Theft
- 2025 Book jacket
- Author: Abdulrazak Gurnah
- Audio read by: Ashley Zhangazha
- Subject: Identity, belonging, theft
- Genre: Bildungsroman Historical fiction Literary fiction
- Set in: Tanzania
- Publisher: Riverhead Books
- Publication date: March 2025
- Publication place: United Kingdom, United States
- Media type: Print, E-book, Audio
- Pages: 296
- ISBN: 9780593852606
- OCLC: 1451508297
- Website: Official website

= Theft (Gurnah novel) =

2025 novel by Abdulrazak Gurnah

Theft is the eleventh novel written by Abdulrazak Gurnah, who was awarded the 2021 Nobel Prize in Literature. The novel examines and chronicles the lives of three Tanzanians and their relationships with each other at the beginning of the 21st century. This book was published by Riverhead Books in March 2025.

==Plot==
The book chronicles the lives of Karim, Fauzia, and Badar in Tanzania, across the late 1980s, 1990s and 2000s.

It opens with Karim's account, detailing his childhood in the former Sultanate of Zanzibar. His mother, Raya, falls in love with a member of the socialist, Cuban-trained Umma Party, which alarms her father. He forces her into a marriage with Bakari Abbas, a man twice her age who was divorced previously. This marriage leads to the birth of Karim. It falls apart by the time Karim turns three, due to Bakari Abbas' abuse. Raya returns to her parent's home, eventually leaving Karim with his grandparents to move to Dar es Salaam. There, she remarries the pharmacist Haji. Some years later, Karim and his mother reconnect and rebuild their relationship, a repairing that is helped by his attending the University of Dar es Salaam. While he is a student at the university, he meets Badar, his mother's servant, or house "boi".

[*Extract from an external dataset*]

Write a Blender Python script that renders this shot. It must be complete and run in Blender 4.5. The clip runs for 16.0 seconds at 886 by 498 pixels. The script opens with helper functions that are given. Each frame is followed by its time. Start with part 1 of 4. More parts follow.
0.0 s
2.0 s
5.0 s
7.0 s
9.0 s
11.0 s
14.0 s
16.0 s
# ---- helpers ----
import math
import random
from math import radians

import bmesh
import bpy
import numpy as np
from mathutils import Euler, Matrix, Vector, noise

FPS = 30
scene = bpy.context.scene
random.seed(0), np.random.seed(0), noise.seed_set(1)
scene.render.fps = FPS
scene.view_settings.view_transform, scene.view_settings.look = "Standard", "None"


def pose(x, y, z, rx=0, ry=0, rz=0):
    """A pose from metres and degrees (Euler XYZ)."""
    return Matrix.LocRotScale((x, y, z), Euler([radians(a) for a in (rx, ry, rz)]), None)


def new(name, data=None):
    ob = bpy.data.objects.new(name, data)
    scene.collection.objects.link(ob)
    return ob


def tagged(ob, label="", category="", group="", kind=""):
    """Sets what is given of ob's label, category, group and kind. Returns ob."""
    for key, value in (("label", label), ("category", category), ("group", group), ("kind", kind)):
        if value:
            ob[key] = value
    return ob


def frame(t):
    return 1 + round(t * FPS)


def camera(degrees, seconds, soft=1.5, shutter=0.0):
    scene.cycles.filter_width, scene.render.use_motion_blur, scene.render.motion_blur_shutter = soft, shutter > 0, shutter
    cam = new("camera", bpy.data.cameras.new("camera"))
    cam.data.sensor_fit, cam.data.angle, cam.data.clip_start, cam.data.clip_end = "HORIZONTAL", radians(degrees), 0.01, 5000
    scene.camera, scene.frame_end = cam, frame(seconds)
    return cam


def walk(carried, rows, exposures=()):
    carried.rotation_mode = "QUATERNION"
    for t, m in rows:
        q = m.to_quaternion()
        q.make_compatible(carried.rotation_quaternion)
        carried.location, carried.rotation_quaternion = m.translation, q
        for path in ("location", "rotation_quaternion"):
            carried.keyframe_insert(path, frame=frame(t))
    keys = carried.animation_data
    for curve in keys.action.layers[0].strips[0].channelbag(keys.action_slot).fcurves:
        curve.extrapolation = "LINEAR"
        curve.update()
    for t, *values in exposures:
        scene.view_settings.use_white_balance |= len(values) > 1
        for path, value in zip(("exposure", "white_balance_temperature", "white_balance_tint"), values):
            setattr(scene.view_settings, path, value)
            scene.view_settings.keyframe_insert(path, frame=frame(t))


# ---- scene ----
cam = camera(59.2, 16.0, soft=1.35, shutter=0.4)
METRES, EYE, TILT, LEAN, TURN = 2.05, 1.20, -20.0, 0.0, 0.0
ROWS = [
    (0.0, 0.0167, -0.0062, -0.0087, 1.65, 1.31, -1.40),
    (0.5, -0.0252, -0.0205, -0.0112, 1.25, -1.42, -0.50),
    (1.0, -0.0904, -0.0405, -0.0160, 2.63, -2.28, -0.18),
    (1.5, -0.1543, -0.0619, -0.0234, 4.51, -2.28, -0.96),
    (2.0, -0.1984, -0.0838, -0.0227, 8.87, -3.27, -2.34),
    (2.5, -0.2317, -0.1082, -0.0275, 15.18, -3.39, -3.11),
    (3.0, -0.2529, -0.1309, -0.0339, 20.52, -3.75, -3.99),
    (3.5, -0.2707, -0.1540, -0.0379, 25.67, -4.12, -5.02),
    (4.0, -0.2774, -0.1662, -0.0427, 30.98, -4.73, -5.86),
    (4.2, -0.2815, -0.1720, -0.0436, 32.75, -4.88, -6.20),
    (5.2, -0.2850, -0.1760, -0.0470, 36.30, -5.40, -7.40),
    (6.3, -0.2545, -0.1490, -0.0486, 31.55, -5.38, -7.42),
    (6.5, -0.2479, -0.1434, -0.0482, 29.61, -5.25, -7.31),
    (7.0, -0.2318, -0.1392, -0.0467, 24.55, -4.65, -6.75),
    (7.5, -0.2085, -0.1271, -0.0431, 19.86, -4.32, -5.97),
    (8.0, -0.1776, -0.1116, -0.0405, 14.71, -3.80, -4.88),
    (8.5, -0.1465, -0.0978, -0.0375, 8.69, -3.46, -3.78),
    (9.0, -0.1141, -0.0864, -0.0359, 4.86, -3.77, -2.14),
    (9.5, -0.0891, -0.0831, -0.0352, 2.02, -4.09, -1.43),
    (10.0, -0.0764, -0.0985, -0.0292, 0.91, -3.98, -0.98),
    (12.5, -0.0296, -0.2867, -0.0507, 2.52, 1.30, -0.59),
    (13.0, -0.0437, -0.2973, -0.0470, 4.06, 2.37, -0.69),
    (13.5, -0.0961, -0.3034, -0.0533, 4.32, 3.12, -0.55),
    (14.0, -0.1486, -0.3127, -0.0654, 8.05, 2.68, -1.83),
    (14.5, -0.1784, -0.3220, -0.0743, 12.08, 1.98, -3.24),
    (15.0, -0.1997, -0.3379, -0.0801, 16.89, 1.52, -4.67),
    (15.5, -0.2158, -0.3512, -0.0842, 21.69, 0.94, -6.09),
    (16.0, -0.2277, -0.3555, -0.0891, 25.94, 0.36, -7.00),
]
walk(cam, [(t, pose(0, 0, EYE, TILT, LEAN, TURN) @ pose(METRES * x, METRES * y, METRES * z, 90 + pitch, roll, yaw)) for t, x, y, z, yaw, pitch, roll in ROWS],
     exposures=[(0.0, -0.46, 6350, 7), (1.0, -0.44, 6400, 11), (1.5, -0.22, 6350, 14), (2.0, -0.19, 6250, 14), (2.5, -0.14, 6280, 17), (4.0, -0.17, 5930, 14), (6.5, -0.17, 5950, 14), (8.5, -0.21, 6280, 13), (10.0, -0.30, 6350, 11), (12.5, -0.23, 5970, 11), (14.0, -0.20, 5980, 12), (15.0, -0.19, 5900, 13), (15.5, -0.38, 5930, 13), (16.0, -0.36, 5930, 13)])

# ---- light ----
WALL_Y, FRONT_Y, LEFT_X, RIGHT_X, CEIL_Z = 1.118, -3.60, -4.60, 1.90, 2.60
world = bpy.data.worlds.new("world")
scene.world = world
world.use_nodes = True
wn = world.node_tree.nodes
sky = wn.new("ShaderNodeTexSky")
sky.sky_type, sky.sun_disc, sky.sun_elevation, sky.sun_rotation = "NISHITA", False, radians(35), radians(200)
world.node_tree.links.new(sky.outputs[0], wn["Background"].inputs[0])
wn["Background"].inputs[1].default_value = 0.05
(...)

At 12, almost 13, Badar is brought from his village to Dar es Salaam to work as a servant for Karim's mother, whom he calls "mistress". He finds himself enjoying the work, Raya's beauty, and Haji's jolly behavior. Badar keeps a wide berth from Haji's father, Uncle Othman, however, as he seems to strongly dislike him. After some time, he meets Karim, and grows to love him. Years after his arrival, Uncle Othman accuses Badar of stealing groceries to sell. This leads to Haji telling Badar the story of Badar's biological father, who abandoned him as an infant. He tells him how his father quarreled and fought with Uncle Othman, stealing what was left of his spirit after the death of his wife and daughter, Haji's mother and sister. He also reveals that Badar is a relative of theirs, not a random servant.

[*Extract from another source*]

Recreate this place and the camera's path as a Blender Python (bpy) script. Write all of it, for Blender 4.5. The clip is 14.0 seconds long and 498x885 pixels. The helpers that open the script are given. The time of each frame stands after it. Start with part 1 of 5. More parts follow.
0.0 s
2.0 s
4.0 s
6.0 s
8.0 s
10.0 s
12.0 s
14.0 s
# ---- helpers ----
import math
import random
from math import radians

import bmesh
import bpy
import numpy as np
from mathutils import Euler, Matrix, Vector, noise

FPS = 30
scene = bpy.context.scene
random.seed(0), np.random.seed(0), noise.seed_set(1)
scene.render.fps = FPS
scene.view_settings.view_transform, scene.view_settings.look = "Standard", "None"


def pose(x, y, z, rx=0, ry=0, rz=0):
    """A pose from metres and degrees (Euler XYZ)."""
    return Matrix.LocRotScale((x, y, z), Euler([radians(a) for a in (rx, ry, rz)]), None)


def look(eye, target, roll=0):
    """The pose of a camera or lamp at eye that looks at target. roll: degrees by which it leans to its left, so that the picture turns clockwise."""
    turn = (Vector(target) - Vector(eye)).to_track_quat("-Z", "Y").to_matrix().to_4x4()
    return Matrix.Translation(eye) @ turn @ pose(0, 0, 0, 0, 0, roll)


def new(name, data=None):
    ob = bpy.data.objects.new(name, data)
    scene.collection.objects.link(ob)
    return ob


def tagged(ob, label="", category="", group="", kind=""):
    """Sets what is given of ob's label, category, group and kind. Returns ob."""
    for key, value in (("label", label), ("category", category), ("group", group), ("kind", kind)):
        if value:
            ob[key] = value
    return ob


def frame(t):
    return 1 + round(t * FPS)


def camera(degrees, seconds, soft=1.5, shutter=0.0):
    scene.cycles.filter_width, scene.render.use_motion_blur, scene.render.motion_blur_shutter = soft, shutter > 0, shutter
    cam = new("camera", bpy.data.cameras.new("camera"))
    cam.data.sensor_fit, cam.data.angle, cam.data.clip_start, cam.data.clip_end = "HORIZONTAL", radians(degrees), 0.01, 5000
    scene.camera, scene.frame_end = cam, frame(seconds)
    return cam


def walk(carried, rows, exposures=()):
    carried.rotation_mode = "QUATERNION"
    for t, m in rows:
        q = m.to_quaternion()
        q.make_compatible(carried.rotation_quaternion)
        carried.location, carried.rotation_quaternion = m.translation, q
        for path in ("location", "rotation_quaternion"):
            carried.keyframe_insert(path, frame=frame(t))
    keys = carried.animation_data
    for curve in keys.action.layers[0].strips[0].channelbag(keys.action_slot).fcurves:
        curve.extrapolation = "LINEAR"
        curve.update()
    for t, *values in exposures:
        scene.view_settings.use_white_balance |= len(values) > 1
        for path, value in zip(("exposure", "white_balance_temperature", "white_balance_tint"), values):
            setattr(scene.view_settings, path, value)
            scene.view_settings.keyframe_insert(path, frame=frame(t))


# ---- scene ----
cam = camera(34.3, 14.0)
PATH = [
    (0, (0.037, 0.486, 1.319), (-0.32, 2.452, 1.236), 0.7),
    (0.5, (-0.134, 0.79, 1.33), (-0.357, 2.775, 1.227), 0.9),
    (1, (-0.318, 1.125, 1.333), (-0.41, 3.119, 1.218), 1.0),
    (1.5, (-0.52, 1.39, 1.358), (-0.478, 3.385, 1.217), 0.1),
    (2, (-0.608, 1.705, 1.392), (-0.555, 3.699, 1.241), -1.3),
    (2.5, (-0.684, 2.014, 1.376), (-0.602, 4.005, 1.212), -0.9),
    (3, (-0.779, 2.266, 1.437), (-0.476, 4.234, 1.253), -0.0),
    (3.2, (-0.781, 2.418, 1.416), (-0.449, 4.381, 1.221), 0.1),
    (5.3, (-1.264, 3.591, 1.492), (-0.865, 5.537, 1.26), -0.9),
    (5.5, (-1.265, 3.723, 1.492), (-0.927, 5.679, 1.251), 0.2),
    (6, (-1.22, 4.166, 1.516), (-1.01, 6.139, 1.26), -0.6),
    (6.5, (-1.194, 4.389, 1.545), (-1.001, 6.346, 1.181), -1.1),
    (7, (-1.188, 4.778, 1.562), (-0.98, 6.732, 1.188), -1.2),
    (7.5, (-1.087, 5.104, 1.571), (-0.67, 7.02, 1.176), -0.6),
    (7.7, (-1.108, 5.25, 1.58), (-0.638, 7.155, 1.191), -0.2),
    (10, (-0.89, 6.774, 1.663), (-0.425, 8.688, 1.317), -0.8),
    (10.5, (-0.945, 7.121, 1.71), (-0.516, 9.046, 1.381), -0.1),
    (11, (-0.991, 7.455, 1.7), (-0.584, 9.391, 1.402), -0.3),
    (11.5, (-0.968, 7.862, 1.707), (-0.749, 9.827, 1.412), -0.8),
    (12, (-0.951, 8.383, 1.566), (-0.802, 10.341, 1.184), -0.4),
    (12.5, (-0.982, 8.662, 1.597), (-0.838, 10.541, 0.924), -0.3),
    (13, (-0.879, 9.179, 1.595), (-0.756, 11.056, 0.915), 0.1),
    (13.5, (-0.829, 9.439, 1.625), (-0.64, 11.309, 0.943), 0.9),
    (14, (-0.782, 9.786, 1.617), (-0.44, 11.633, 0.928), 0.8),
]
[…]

After the incident, Karim offers him space in his home in Zanzibar, where he lives with his wife, Fauzia. Fauzia is beautiful and smart, having been one of the top students of her class. But her mother worries for her, since, as a child, she had the "falling down sickness". Fauzia is encouraged to become a doctor or a lawyer, but chooses to become a teacher instead, as it is her passion. Badar moves in with Fauzia and Karim, and quickly falls in love with Fauzia. Karim helps him gain employment at a local hotel that was once the home of Indian merchants, and finds him a room in a home owned by a man who works in Abu Dhabi.

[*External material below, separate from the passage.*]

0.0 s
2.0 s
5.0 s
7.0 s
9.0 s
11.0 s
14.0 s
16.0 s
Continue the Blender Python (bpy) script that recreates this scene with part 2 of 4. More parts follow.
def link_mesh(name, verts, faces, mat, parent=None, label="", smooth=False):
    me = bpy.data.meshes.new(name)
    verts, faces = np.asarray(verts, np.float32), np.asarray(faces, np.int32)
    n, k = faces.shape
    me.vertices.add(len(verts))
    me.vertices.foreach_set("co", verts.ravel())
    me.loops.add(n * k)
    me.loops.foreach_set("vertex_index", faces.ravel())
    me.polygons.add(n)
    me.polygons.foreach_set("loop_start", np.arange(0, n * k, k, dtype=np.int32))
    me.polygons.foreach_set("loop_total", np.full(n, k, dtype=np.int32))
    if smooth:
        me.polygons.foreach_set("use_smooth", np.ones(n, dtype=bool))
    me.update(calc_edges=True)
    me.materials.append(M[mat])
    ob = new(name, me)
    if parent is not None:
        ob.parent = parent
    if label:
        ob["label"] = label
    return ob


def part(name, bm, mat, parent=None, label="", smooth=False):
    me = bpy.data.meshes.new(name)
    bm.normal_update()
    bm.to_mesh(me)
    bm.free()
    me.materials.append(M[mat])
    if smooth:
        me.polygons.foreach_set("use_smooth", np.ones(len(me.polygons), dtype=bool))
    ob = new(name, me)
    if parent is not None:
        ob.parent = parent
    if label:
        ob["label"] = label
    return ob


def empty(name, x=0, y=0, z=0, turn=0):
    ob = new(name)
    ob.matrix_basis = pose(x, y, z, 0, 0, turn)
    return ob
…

Badar begins to excel at his job. Karim and Fauzia have a baby named Nasra. They are initially excited by the pregnancy and baby, but things quickly unravel. Fauzia is diagnosed with post-partum depression, and finds herself unable to keep up with the demands of cooking, cleaning, and baby-rearing. Karim reveals himself to be selfish and demanding in turn; he gets upset when Fauzia's mother comes to help, he is mad when Fauzia refuses to make love to him, and he hates the sound of his daughter's crying. A European Union funded program brings NGO volunteers to Badar's hotel. The volunteers, as well as the European tourists visiting the hotel, flirt with Badar, who ignores their advances. Karim begins an affair with one of the volunteers, who asks Karim to spend a weekend traveling with her. Karim assaults his daughter, and then leaves for the trip, leading to the end of his relationships with Fauzia and Badar.

At the end of the novel, four years have passed. Karim has moved to Dar es Salaam, abandoning his wife and daughter. He is working with the EU, and on a pathway to becoming a government minister. Badar has been welcomed by Fauzia's family, and helps raise Nasra with Fauzia. The novel ends with Badar and Fauzia holding hands, beginning a romantic relationship.

==Reception==
Ron Charles writing for The Washington Post says, " 'Theft," the first novel Gurnah has published since winning the Nobel, offers an example of such compassionate, revelatory seeing ... [and] There's something almost disorienting about Gurnah's narrative as he moves from one person to the next, willfully thwarting our desire to settle on a protagonist."

Lauren Christensen of The New York Times says, "Gurnah's stoic prose isn't always well suited to the tragic, even operatic events that unfold as Karim, Fauzia and Badar make their way in 1980s Tanzania; the author's genteel formality can feel anachronistic and awkward."